Ultimately, I have no idea if Bankfurt Mole reflects mass opinion in Germany – although I suspect he does. What I do know is that he is in accord with both German central bank and ECB thinking – viz, anything that involves further borrowing or bailouts involving citizens’ money is a bad idea. This remains Merkel’s instinct too: but she is a politician, and like every politician, she’d rather her legacy was one of saving the EU, than keeping Germany’s triple A safe. However, being a politician dependent on the popular vote, she will almost certainly grasp that there’s little advantage in writing insurance policies for, say, Spain and Italy, to attract investors to their bonds…..if the effect is to push up borrowing costs for France. If that were to happen, an EFSF insurance vehicle could end up spreading, rather than containing, contagion.

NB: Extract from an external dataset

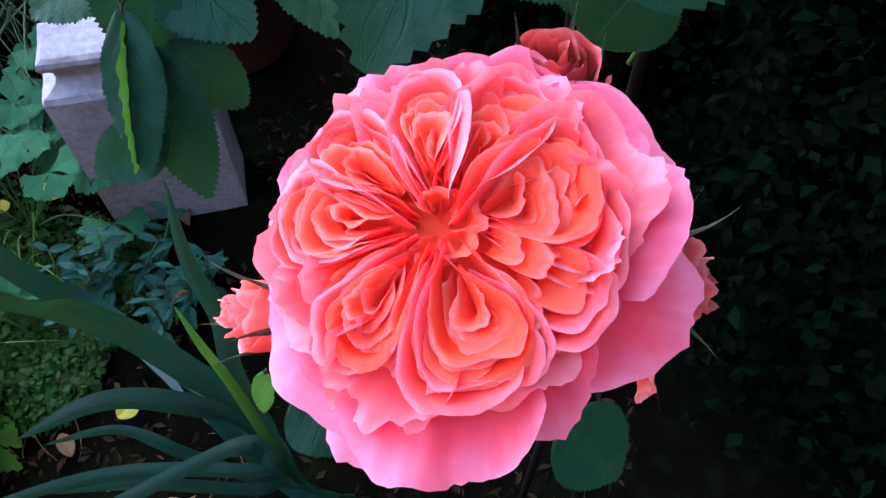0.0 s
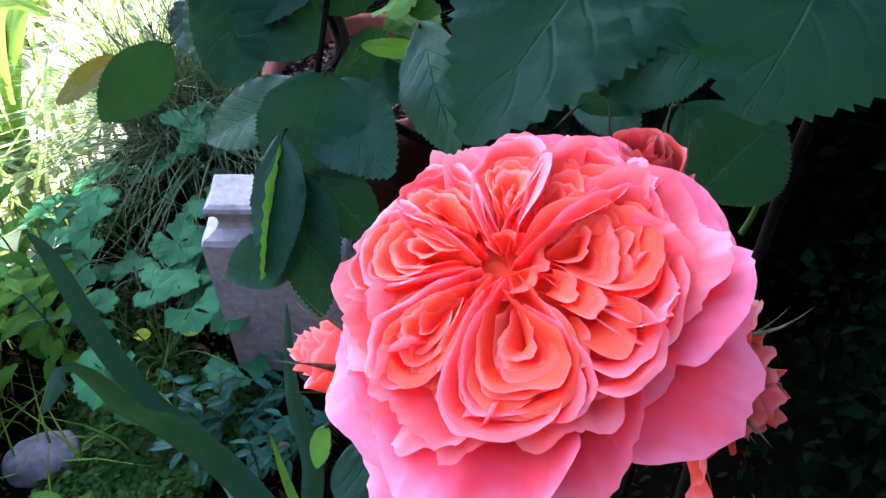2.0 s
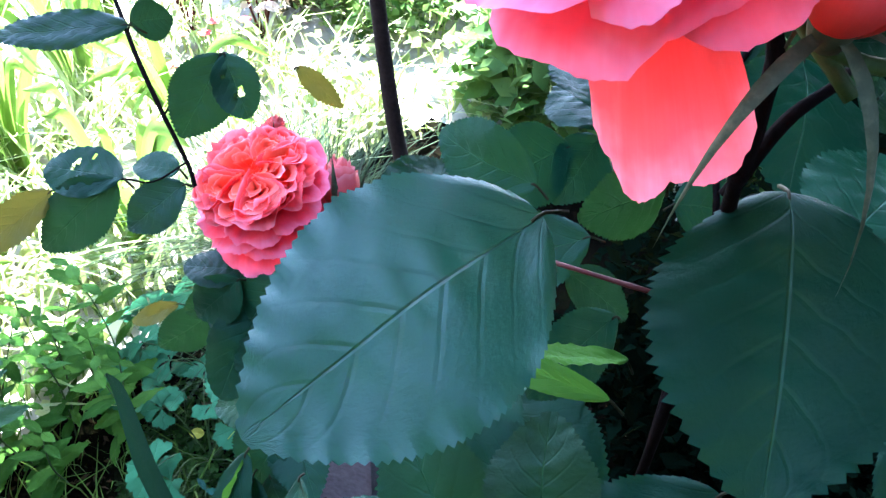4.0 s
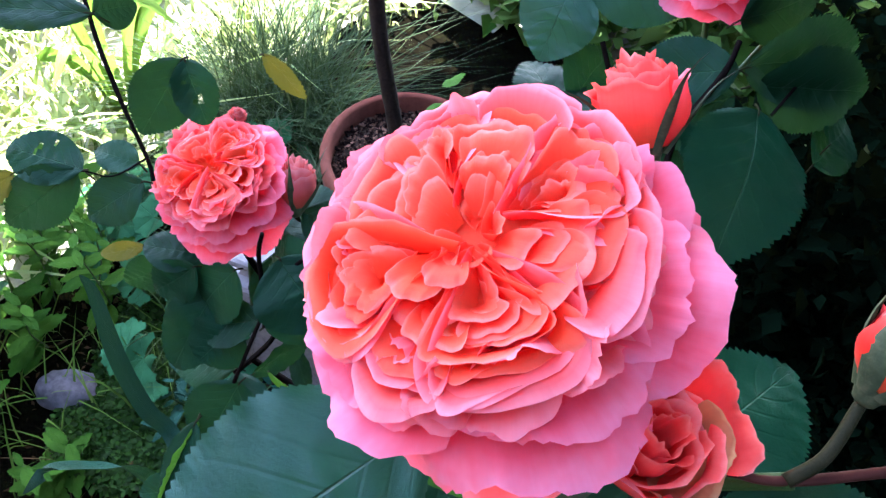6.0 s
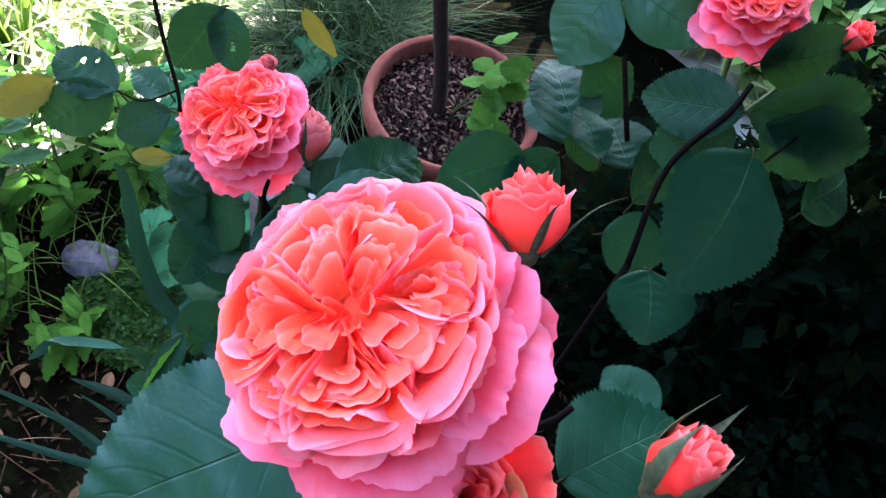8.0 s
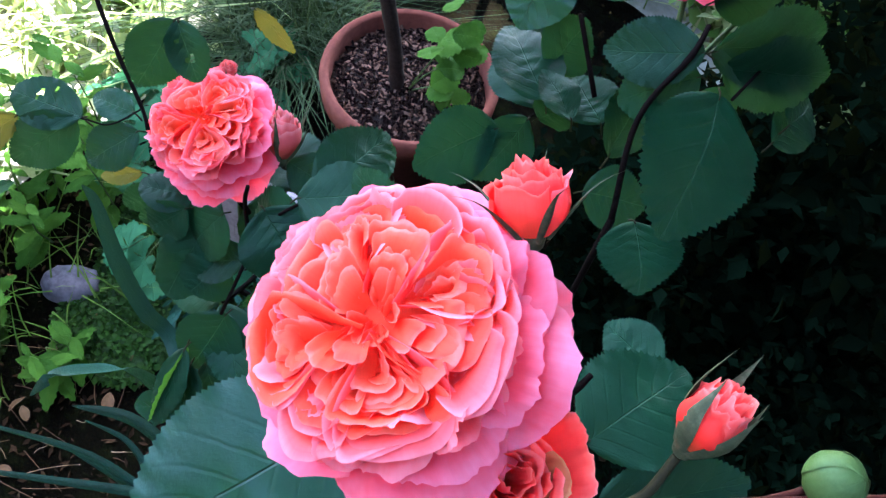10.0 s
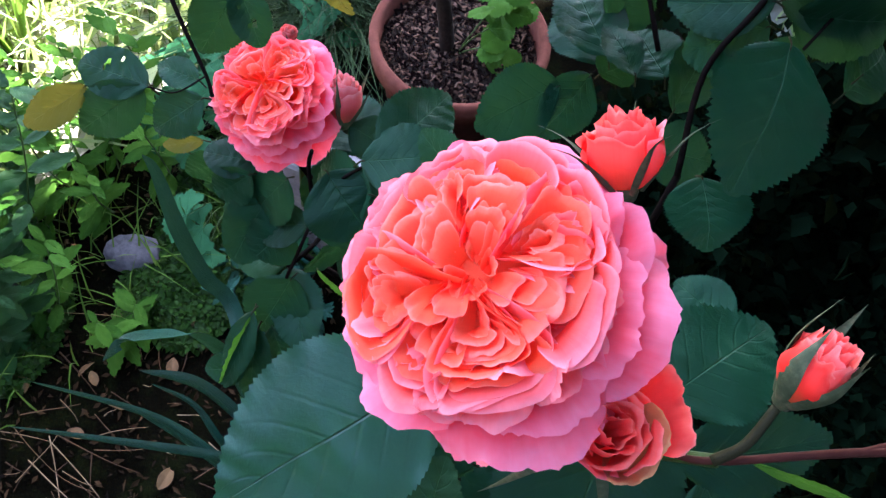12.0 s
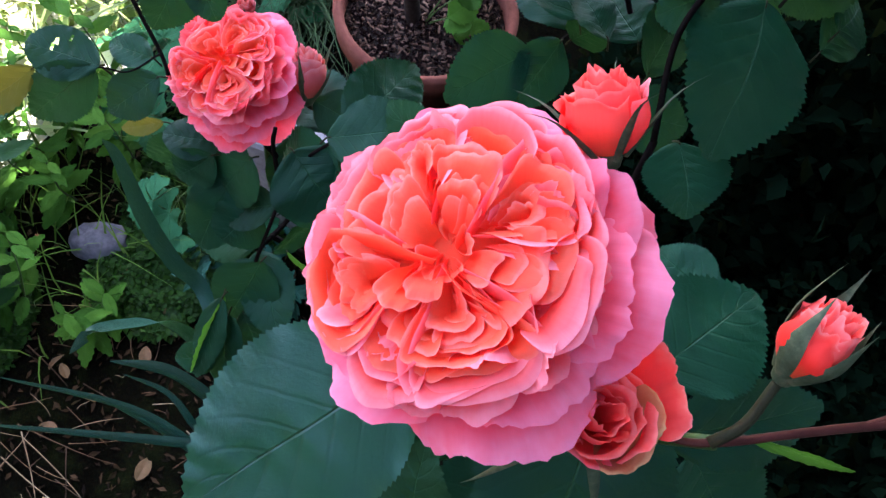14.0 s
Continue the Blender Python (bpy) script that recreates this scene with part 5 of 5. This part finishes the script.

Angela Merkel – and most Germans – have reached a level of frustration with France of late whereby they might almost enjoy the demise of possibly the most arrogant nation on Earth. But reality is reality: France is a massive customer for Germany, and as the country’s leader, Frau Doktor Merkel has a duty to remember this. What she also needs to remember is that buying into a scheme to help banks survive (while destroying the EU economy, and Germany’s AAA rating) is not the best way forward.

The ideas on the table now are almost guaranteed to produce the worst possible outcome. They will not stop contagion, and in many ways they will encourage bondholders to buy still further into this anarchic mess. Above all, the ‘insurance’ angle is nothing more than Can Kickathon. But they will sound good; and in the age of denialist spin, this seems to be all that matters.

Footnote: The European Commission today raided banks throughout Europe – including Deutsche Bank – in a probe into suspected fixing of interbank lending benchmark Euribo. We always know where we are with the bankers: in an ethical No Man’s Land, they are always in the lead. My own view is that the Libor scam (in which the Diamond Geezer is up to his brass neck) is more immediate evidence of an enormous fraud. But as they say, Every Lidl Helps.